• [Given request]
Extract the lines from the start through the line that holds "settle(main)", both included, omitting all images.

• [Material]
──────

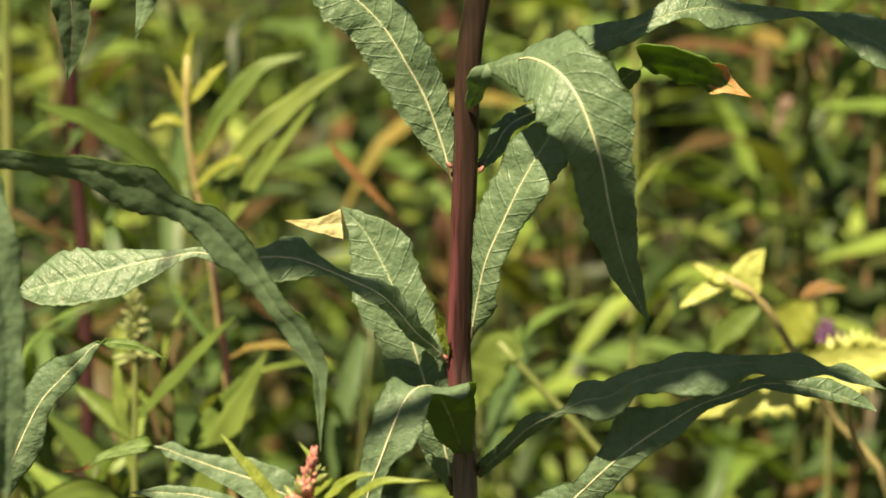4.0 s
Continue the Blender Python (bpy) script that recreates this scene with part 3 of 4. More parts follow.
draped(main, [(21.1, 0, 1017.3), (-17.5, -10, 1035.9), (-46.2, -26, 1017.8), (-54.9, -30, 995.1), (-55.7, -26, 979.7), (-56.1, -20, 968.6), (-56.3, -14, 959), (-56, -9, 950.8), (-54.1, -5, 942.7), (-49.2, -2, 935.4), (-39.9, 0, 929.4), (-29.5, 1, 926)],
       [(0, 0), (2.3, 20), (4.6, 41), (5.8, 37), (2.9, 33), (1.8, 33), (1.2, 33), (2.6, 33), (2.6, 2), (1.5, 8), (1, 1), (0, 1)],
       [(0, 0), (2.3, -20), (6.1, -39), (7.4, -35), (6.4, -33), (4.2, -24), (2.8, -29), (2.3, -17), (1.4, -36), (1.3, -8), (0.8, -1), (0, -1)], rib=2)
draped(main, [(26, 0, 1013), (38, -60, 1027), (57, -105, 1028), (73, -113, 1018), (90, -106, 1009), (107.6, -80, 1004.4), (116.1, -68, 993.7), (116.4, -58, 981.4), (117.1, -48, 968.9), (118.5, -39, 956.2), (118.1, -31, 944.9), (117.1, -24, 935.1), (115.6, -16, 926.6), (111.7, -8, 921.1), (104.4, 2, 913.8)],
       [(1, -139), (3, -138), (10, -138), (15, -164), (15, -182), (7, -26), (11.5, -30), (11.4, -31), (10.5, -24), (8, -21), (5, -28), (3.3, -6), (2.2, -11), (1.5, 7), (0, 7)],
       [(1, 139), (3, 138), (10, 138), (15, 164), (15, 182), (8, 4), (9.9, 23), (11.5, 33), (4.5, 36), (6.8, 29), (6.3, 37), (3.8, 31), (2.3, -4), (1.7, -16), (0, -16)])
draped(main, [(27, 0, 966), (37, 10, 990), (51, 10, 1004), (70, 10, 1009), (93.6, 4, 986), (94, 2, 978.3), (94, 1, 969.7), (92.6, 0, 962), (89.6, 0, 954.1), (85.5, 0, 947), (81.7, 0, 942.6), (77.5, 0, 939.5)],
       [(1, -48), (3, -67), (5, -88), (5, -86), (2.8, -13), (3.3, -19), (3, -18), (1.8, -15), (1.2, -29), (0.8, -17), (0.8, -12), (0, -12)],
       [(1, 48), (3, 67), (5, 88), (5, 86), (2.5, 13), (3, 19), (4.1, 17), (2.9, 22), (1.1, 30), (0.9, 13), (0.8, 12), (0, 12)], dry=0.84, half_dry=0.66, wither=1, bare=1)
settle(main)

# ---- neighbouring plant beside it ----
neighbour = plant_root("willowherb_plant", (-0.165, -0.03, 0), "willowherb with long wavy dark green leaves", "plant")
part("stem", tube_mesh("stem", [(-0.165, -0.03, -0.01), (-0.160, -0.035, 0.4), (-0.158, -0.04, 0.75), (-0.162, -0.04, 1.1)], [0.0045, 0.004, 0.0035, 0.002], STEM, 16, 60, ridges=0.025), neighbour, "dark red ridged stem")
leaf(neighbour, [(-124, -180, 793), (-113, -180, 784), (-109, -180, 764), (-107, -180, 741), (-107, -180, 721), (-109, -180, 700), (-111, -180, 685)],
     10, [20, 40, 60, 60, 60, 55, 50], az=0, bare=1)
leaf(neighbour, [(-110, 20, 826), (-108, 20, 836), (-101, 20, 846), (-93, 20, 851)],
     11, [80, 80, 80, 80])
leaf(neighbour, [(-118, 10, 831), (-110, 10, 830), (-102, 10, 828), (-90, 10, 822)],
     9, [-30, -30, -40, -40])
leaf(neighbour, [(-90, 5, 832), (-87, 8, 821), (-84, 10, 813), (-81, 12, 802)],
     8, [60, 60, 60, 60], young=1)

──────

• [Result of the task]
4.0 s
Continue the Blender Python (bpy) script that recreates this scene with part 3 of 4. More parts follow.
draped(main, [(21.1, 0, 1017.3), (-17.5, -10, 1035.9), (-46.2, -26, 1017.8), (-54.9, -30, 995.1), (-55.7, -26, 979.7), (-56.1, -20, 968.6), (-56.3, -14, 959), (-56, -9, 950.8), (-54.1, -5, 942.7), (-49.2, -2, 935.4), (-39.9, 0, 929.4), (-29.5, 1, 926)],
       [(0, 0), (2.3, 20), (4.6, 41), (5.8, 37), (2.9, 33), (1.8, 33), (1.2, 33), (2.6, 33), (2.6, 2), (1.5, 8), (1, 1), (0, 1)],
       [(0, 0), (2.3, -20), (6.1, -39), (7.4, -35), (6.4, -33), (4.2, -24), (2.8, -29), (2.3, -17), (1.4, -36), (1.3, -8), (0.8, -1), (0, -1)], rib=2)
draped(main, [(26, 0, 1013), (38, -60, 1027), (57, -105, 1028), (73, -113, 1018), (90, -106, 1009), (107.6, -80, 1004.4), (116.1, -68, 993.7), (116.4, -58, 981.4), (117.1, -48, 968.9), (118.5, -39, 956.2), (118.1, -31, 944.9), (117.1, -24, 935.1), (115.6, -16, 926.6), (111.7, -8, 921.1), (104.4, 2, 913.8)],
       [(1, -139), (3, -138), (10, -138), (15, -164), (15, -182), (7, -26), (11.5, -30), (11.4, -31), (10.5, -24), (8, -21), (5, -28), (3.3, -6), (2.2, -11), (1.5, 7), (0, 7)],
       [(1, 139), (3, 138), (10, 138), (15, 164), (15, 182), (8, 4), (9.9, 23), (11.5, 33), (4.5, 36), (6.8, 29), (6.3, 37), (3.8, 31), (2.3, -4), (1.7, -16), (0, -16)])
draped(main, [(27, 0, 966), (37, 10, 990), (51, 10, 1004), (70, 10, 1009), (93.6, 4, 986), (94, 2, 978.3), (94, 1, 969.7), (92.6, 0, 962), (89.6, 0, 954.1), (85.5, 0, 947), (81.7, 0, 942.6), (77.5, 0, 939.5)],
       [(1, -48), (3, -67), (5, -88), (5, -86), (2.8, -13), (3.3, -19), (3, -18), (1.8, -15), (1.2, -29), (0.8, -17), (0.8, -12), (0, -12)],
       [(1, 48), (3, 67), (5, 88), (5, 86), (2.5, 13), (3, 19), (4.1, 17), (2.9, 22), (1.1, 30), (0.9, 13), (0.8, 12), (0, 12)], dry=0.84, half_dry=0.66, wither=1, bare=1)
settle(main)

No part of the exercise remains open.